New details have emerged about Ferrari’s first-ever SUV.
It's been a busy year for Ferrari, as the Italian automaker has unveiled a slew of new models including the F8 Tributo, SF90 Stradale, and more recently the 812 GTS and F8 Spider. Looking ahead, Ferrari will also launch its first-ever SUV to rival the Lamborghini Urus and the upcoming Aston Martin DBX. Due to arrive in 2022, Ferrari's SUV is codenamed the Purosangue (that's Italian for 'thoroughbred') and known internally as '175.' And according to a new report by Autocar, it will be in a different league to its rival performance SUVs.

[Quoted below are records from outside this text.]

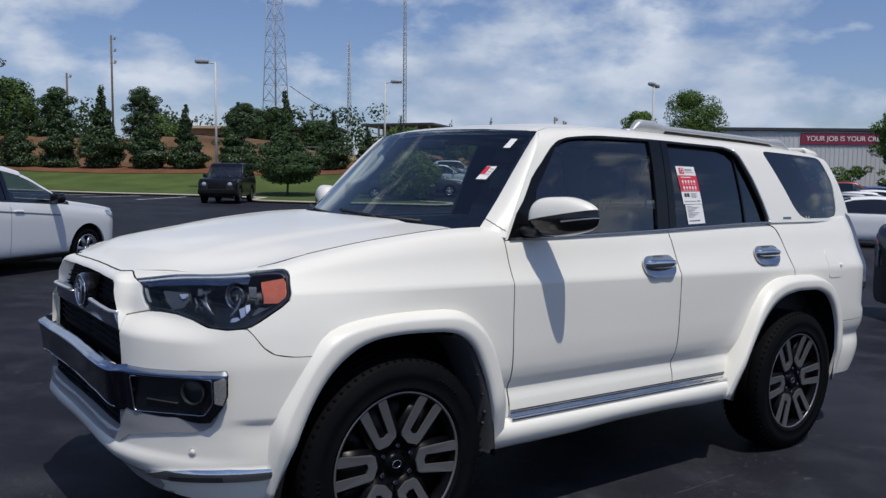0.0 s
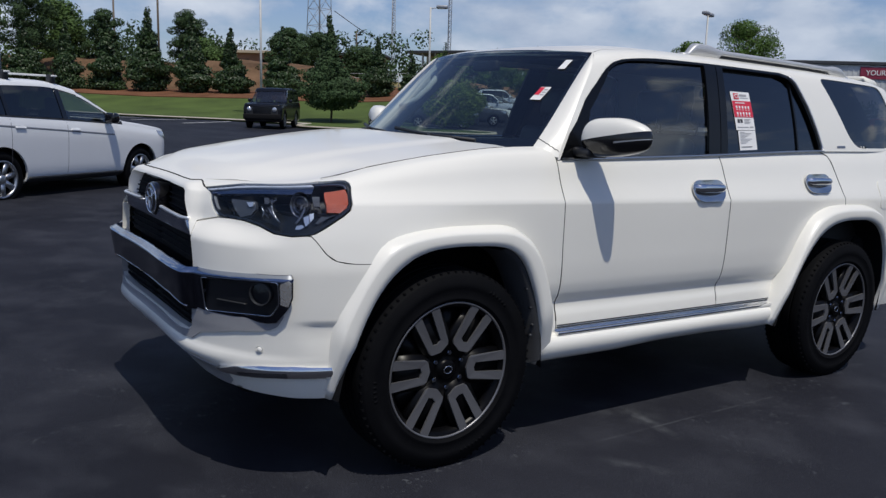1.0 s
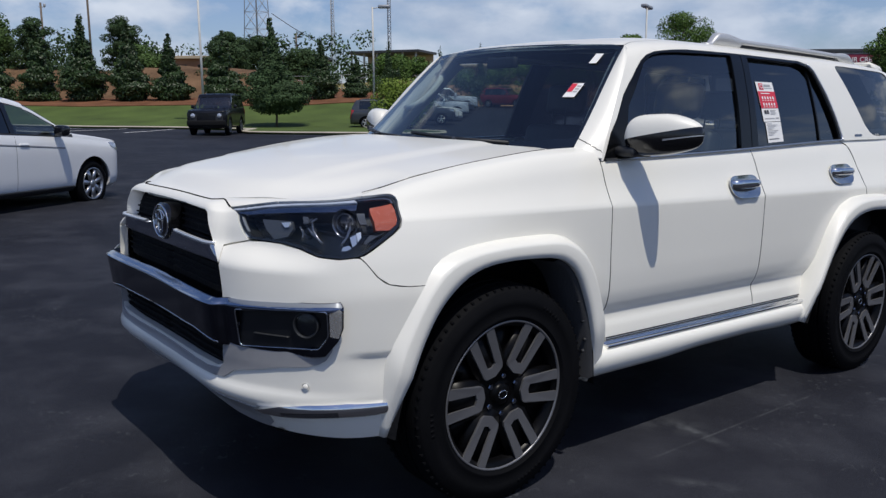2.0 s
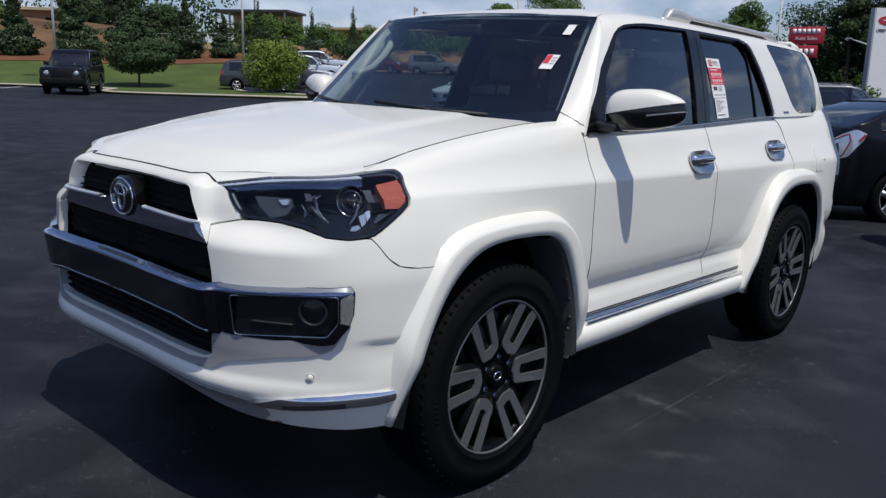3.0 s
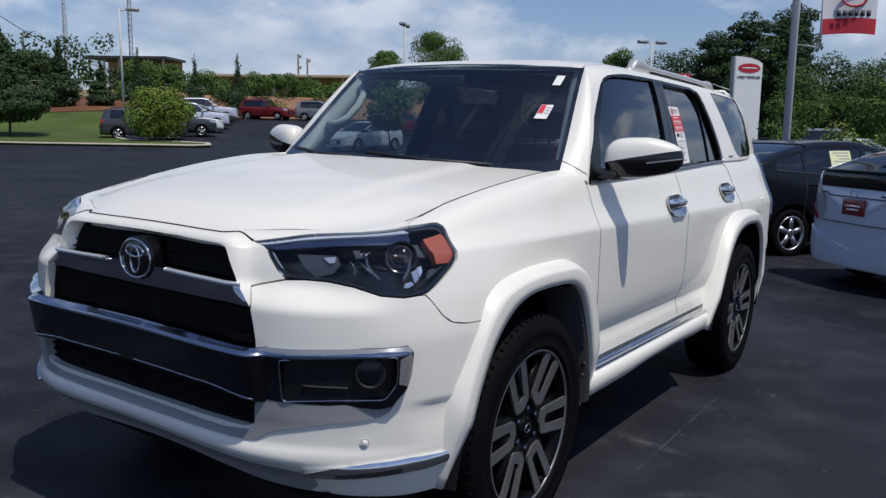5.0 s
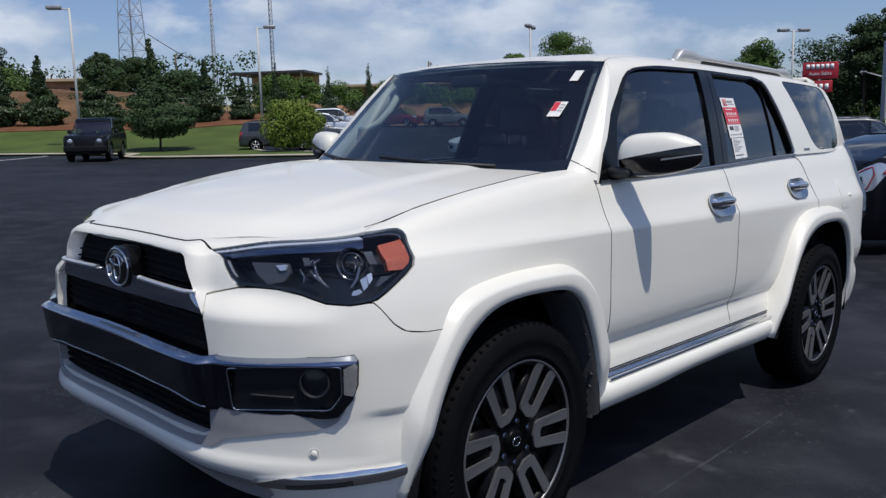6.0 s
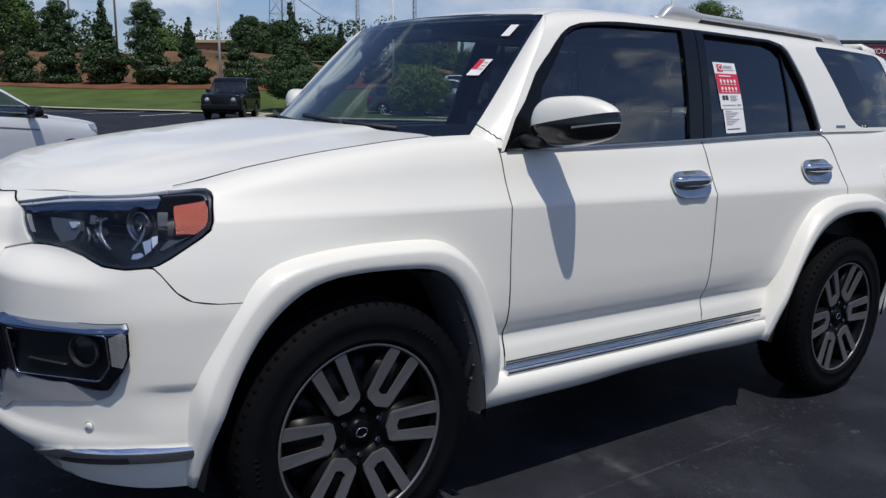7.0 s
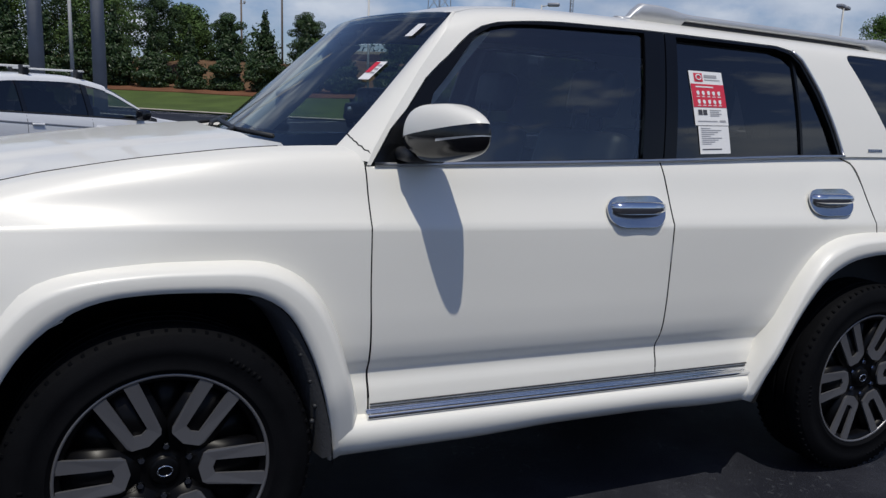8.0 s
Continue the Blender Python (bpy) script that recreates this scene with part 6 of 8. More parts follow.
# ---- other cars ----
class Shape:
    """A plain car body: side profile, belt and plan, in the car's own axes (x to its tail from the front axle)."""

    def __init__(self, fo, wb, ro, hw, zb, belt_line, top_line, cowl_x, roof_f, roof_r, deck_x, tumble=0.17, nose=0.55, tail=0.45, blunt=3.0):
        self.fo, self.wb, self.ro, self.hw, self.zb = fo, wb, ro, hw, zb
        self.belt, self.top = spline(*belt_line), spline(*top_line)
        self.cowl_x, self.roof_f, self.roof_r, self.deck_x = cowl_x, roof_f, roof_r, deck_x
        self.tumble, self.nose, self.tail, self.blunt = tumble, nose, tail, blunt
        self.known = {}

    def section(self, x):
        key = round(x, 4)
        if key in self.known:
            return self.known[key]
        x0, x1 = -self.fo, self.wb + self.ro
        xx = min(max(x, x0), x1)
        f = 1.0
        if xx < x0 + self.nose:
            f = max(0.0, 1 - ((x0 + self.nose - xx) / self.nose) ** self.blunt) ** (1 / self.blunt)
        elif xx > x1 - self.tail:
            f = max(0.0, 1 - ((xx - x1 + self.tail) / self.tail) ** self.blunt) ** (1 / self.blunt)
        top = self.top(xx)
        bt = min(self.belt(xx), top - 0.04)
        h = bt - self.zb
        k = min(1.0, (top - bt) / 0.3)
        wr = 0.955 - self.tumble * min(1.0, (top - bt) / 0.5)
        pts = ((0.0, 0.84, self.zb), (0.06, 0.955, self.zb + 0.06), (0.22, 0.992, self.zb + 0.30 * h), (0.45, 1.0, self.zb + 0.70 * h), (0.56, 0.985, self.zb + 0.90 * h), (0.62, 0.955, bt),
               (0.85, wr + 0.01, top - 0.085 * k), (0.90, wr - 0.03, top - 0.03 * k), (0.94, wr - 0.12, top - 0.01 * k), (1.0, 0.0, top))
        self.known[key] = (spline(*[(q, w * f * self.hw) for q, w, z in pts]), spline(*[(q, z) for q, w, z in pts]))
        return self.known[key]

    def at(self, x, q):
        w, z = self.section(x)
        return Vector((min(max(x, -self.fo), self.wb + self.ro), -w(q), z(q)))

    def q_of(self, x, z):
        lo, hi = 0.0, 0.62
        for _ in range(24):
            m = (lo + hi) / 2
            if self.section(x)[1](m) < z:
                lo = m
            else:
                hi = m
        return lo


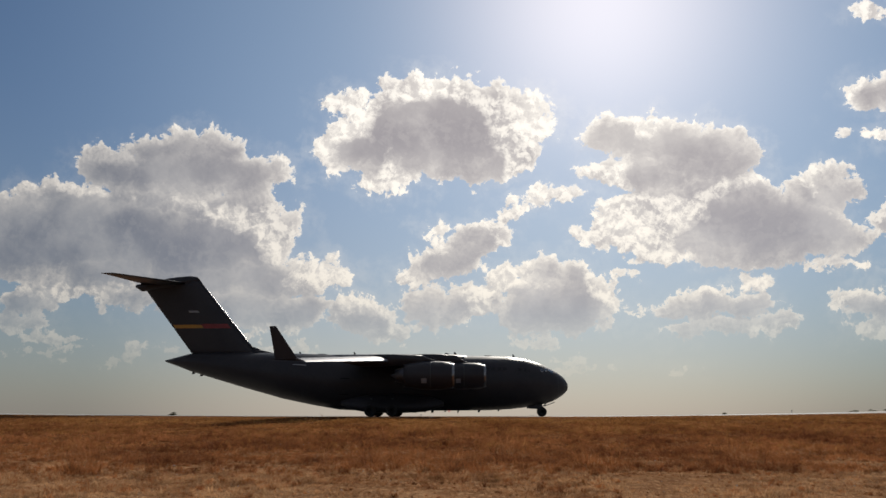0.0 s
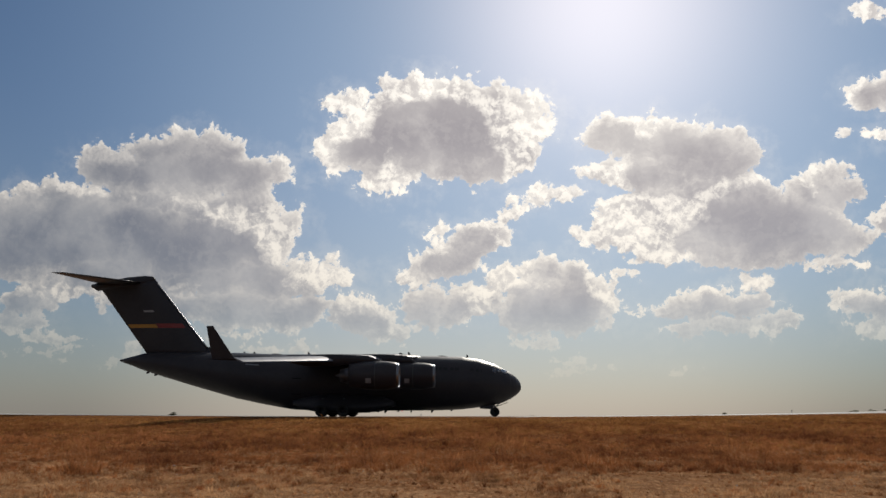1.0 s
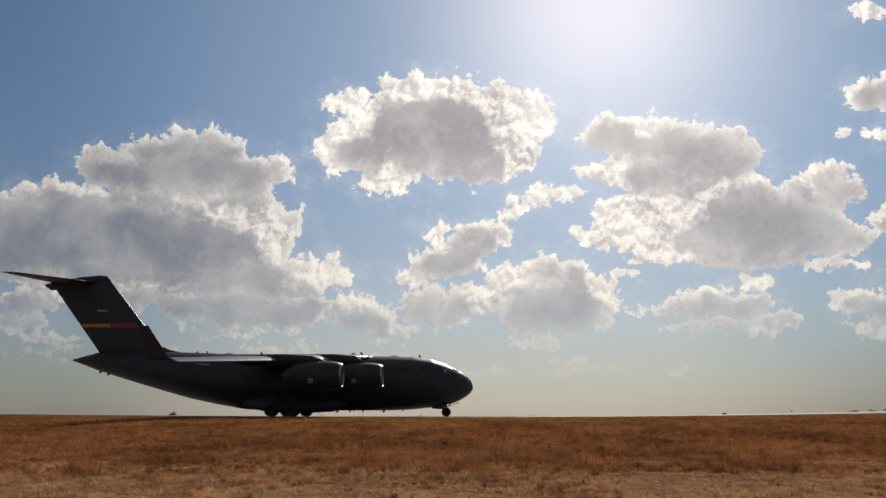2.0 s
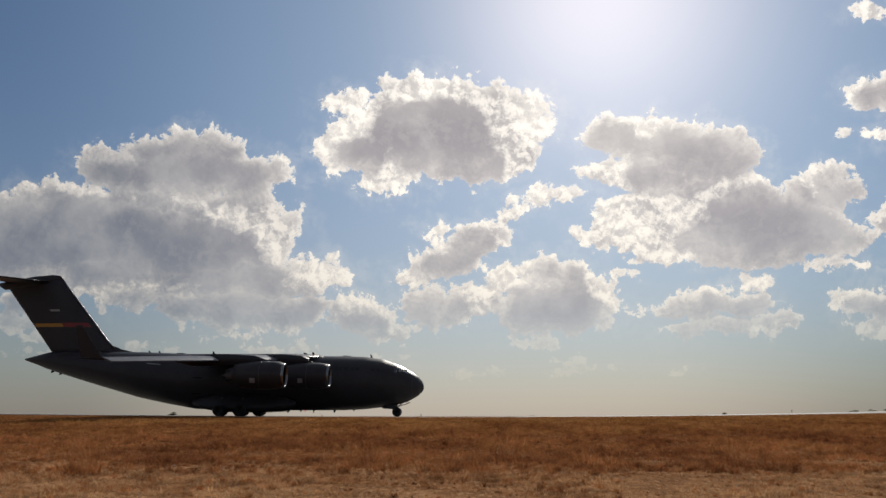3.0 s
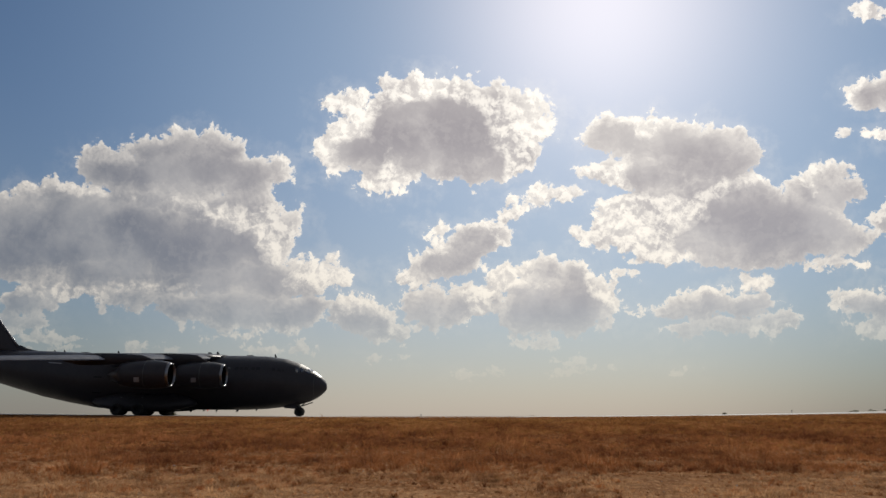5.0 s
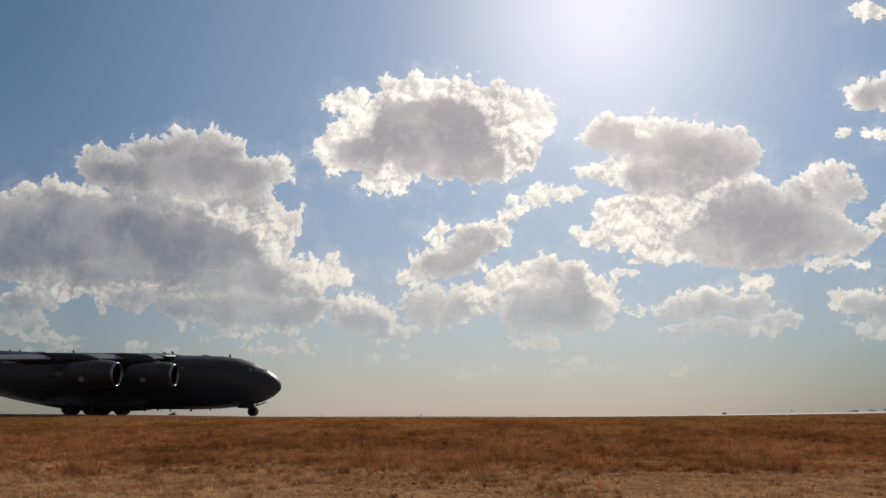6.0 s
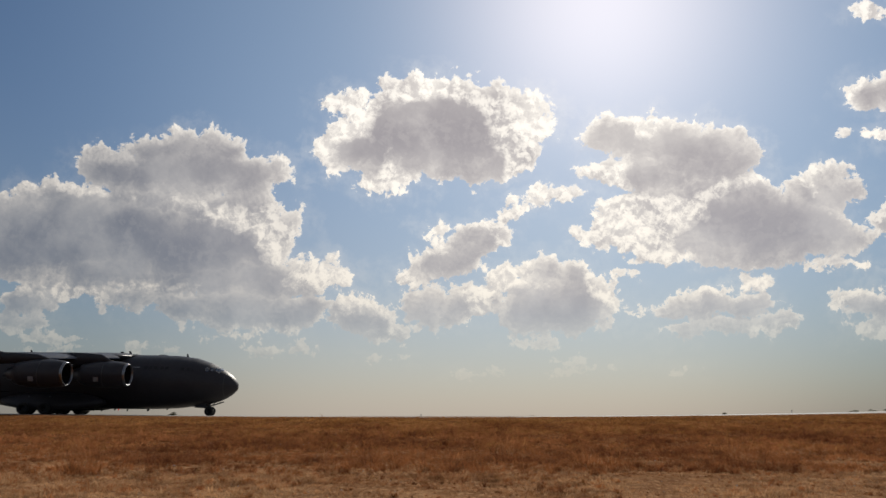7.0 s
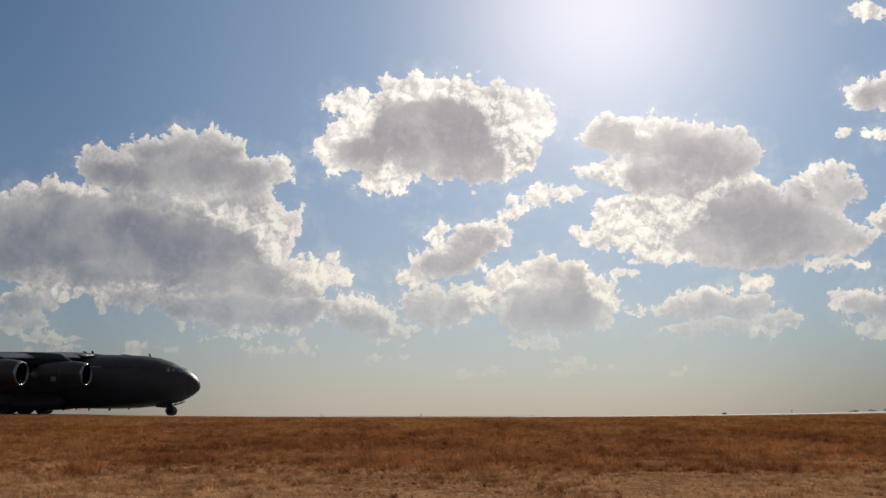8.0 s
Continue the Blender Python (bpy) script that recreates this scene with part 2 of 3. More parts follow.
# ---- materials ----
def material(name, base, second=None, rough=0.6, metal=0.0, scale=1.0, fine=14.0, bump=0.0, spec=0.5, coat=0.0):
    """A painted or natural surface: two tones mixed by coarse and fine noise, with a little relief."""
    mt = bpy.data.materials.new(name)
    mt.use_nodes = True
    n = Nodes(mt.node_tree)
    bsdf = mt.node_tree.nodes["Principled BSDF"]
    pos = n.add("ShaderNodeTexCoord").outputs["Object"]
    coarse = n.noise(pos, scale, 4, 0.6)
    grain = n.noise(pos, scale * fine, 3, 0.6)
    fac = n.m("ADD", n.m("MULTIPLY", coarse.outputs[0], 0.65), n.m("MULTIPLY", grain.outputs[0], 0.35))
    fac = n.step(fac, 0.32, 0.68)
    second = second or tuple(c * 0.7 for c in base)
    n.put(bsdf.inputs["Base Color"], n.mix(fac, base, second))
    n.put(bsdf.inputs["Roughness"], n.step(grain.outputs[0], 0.2, 0.8, rough * 0.85, min(1.0, rough * 1.12)))
    bsdf.inputs["Metallic"].default_value = metal
    bsdf.inputs["Specular IOR Level"].default_value = spec
    bsdf.inputs["Coat Weight"].default_value = coat
    if bump:
        b = n.add("ShaderNodeBump")
        b.inputs["Strength"].default_value = bump
        b.inputs["Distance"].default_value = 0.02
        n.put(b.inputs["Height"], grain.outputs[0])
        n.put(bsdf.inputs["Normal"], b.outputs[0])
    return mt


# mid-grey paint set near black: the backlit shade is put into its colour
PAINT = material("backlit_aircraft_paint", (0.032, 0.030, 0.034), (0.023, 0.022, 0.026), 0.44, 0.0, 0.35, 9, 0.0, 0.22)
PAINT_DARK = material("dark_grey_paint", (0.045, 0.046, 0.05), (0.035, 0.036, 0.04), 0.5, 0.0, 0.5)
LIP = material("bare_metal_lip", (0.22, 0.22, 0.23), (0.16, 0.16, 0.17), 0.30, 1.0, 2.0)
# metal in place of grey paint, so that these edges show a sun glint
SLAT = material("glint_metal_leading_edge", (0.17, 0.17, 0.18), (0.12, 0.12, 0.13), 0.42, 0.85, 1.2)
DARK_METAL = material("dark_metal", (0.10, 0.10, 0.11), (0.07, 0.07, 0.08), 0.4, 0.8, 2.0)
SHADE = material("recess_shade_black", (0.010, 0.010, 0.011), None, 0.9, spec=0.05)
RUBBER = material("tyre_rubber", (0.013, 0.013, 0.013), (0.019, 0.018, 0.017), 0.9, 0.0, 3.0, 14, 0.2)
RIM = material("painted_rim", (0.025, 0.025, 0.026), (0.018, 0.018, 0.019), 0.6, 0.0, 4.0, 14, 0.0, 0.15)
STRUT = material("gear_strut", (0.14, 0.14, 0.145), (0.09, 0.09, 0.095), 0.35, 0.4, 4.0)
GLASS = material("cockpit_glass", (0.03, 0.03, 0.033), (0.02, 0.02, 0.022), 0.10, 0.0, 2.0, 5, 0.0, 1.0, 1.0)
YELLOW = material("yellow_tail_paint", (0.36, 0.17, 0.015), (0.29, 0.13, 0.012), 0.5, 0.0, 1.0)
RED = material("red_tail_paint", (0.19, 0.014, 0.014), (0.14, 0.01, 0.01), 0.5, 0.0, 1.0)
PALE = material("pale_marking_paint", (0.22, 0.22, 0.23), (0.16, 0.16, 0.17), 0.5, 0.0, 2.0)
LETTERS = material("faded_black_lettering", (0.017, 0.017, 0.019), (0.022, 0.022, 0.025), 0.55, 0.0, 4.0, 9, 0.0, 0.2)
BEACON = material("red_beacon_glass", (0.5, 0.02, 0.02), (0.4, 0.015, 0.015), 0.15, 0.0, 3.0)
BEACON.node_tree.nodes["Principled BSDF"].inputs["Emission Color"].default_value = (1.0, 0.06, 0.05, 1.0)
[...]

"I'm convinced on this car and the technical concept," Ferrari's chief technical officer Michael Leiters told Autocar. "I think we've found a concept and a package which is on one side a real SUV and will convince SUV customers to buy it, but on the other side there's a huge differentiation of concept to existing SUVs."
Underpinning the Purosangue will be Ferrari's next-generation scalable front-mid-engined architecture that supports V6, V8, and V12 engines with or without hybrid assistance and with a transaxle dual-clutch automatic gearbox, rear or all-wheel drive, and two, two-plus-two or four-seat cabins.
According to Autocar, the Purosangue will take the form of a four-seater measuring around 16 feet long and will reportedly feature height-adjustable suspension and an anti-roll system, resulting in impressive on-road dynamics and some off-road capability. As for powertrains, while previous reports claimed the Purosangue will pack a V8, Autocar claims the SUV will adopt the SF90 Stradale's hybrid setup featuring three electric motors paired with a turbocharged V6. A range-topping V12 version is also expected as Ferrari is staying committed to V12 engines.
SUVs are a new segment for Ferrari, which has presented the automaker with engineering challenges to overcome when developing the interior. "With space, how can we ensure that there is the right easy, ergonomic comfort on board?" said Leiters. "How to combine the sporty layout with a more comfort-orientated design? What to do with HMI [human machine interface]? Our HMI is driver-orientated, but how can it be more democratic? What are the comfort features? What is a Ferrari's pure DNA on a car for comfort? It's a challenge, an opportunity and fun. I like it very much. Some concepts are close together, but with cars like 175 one thing we want to do is structure the product range and have something different."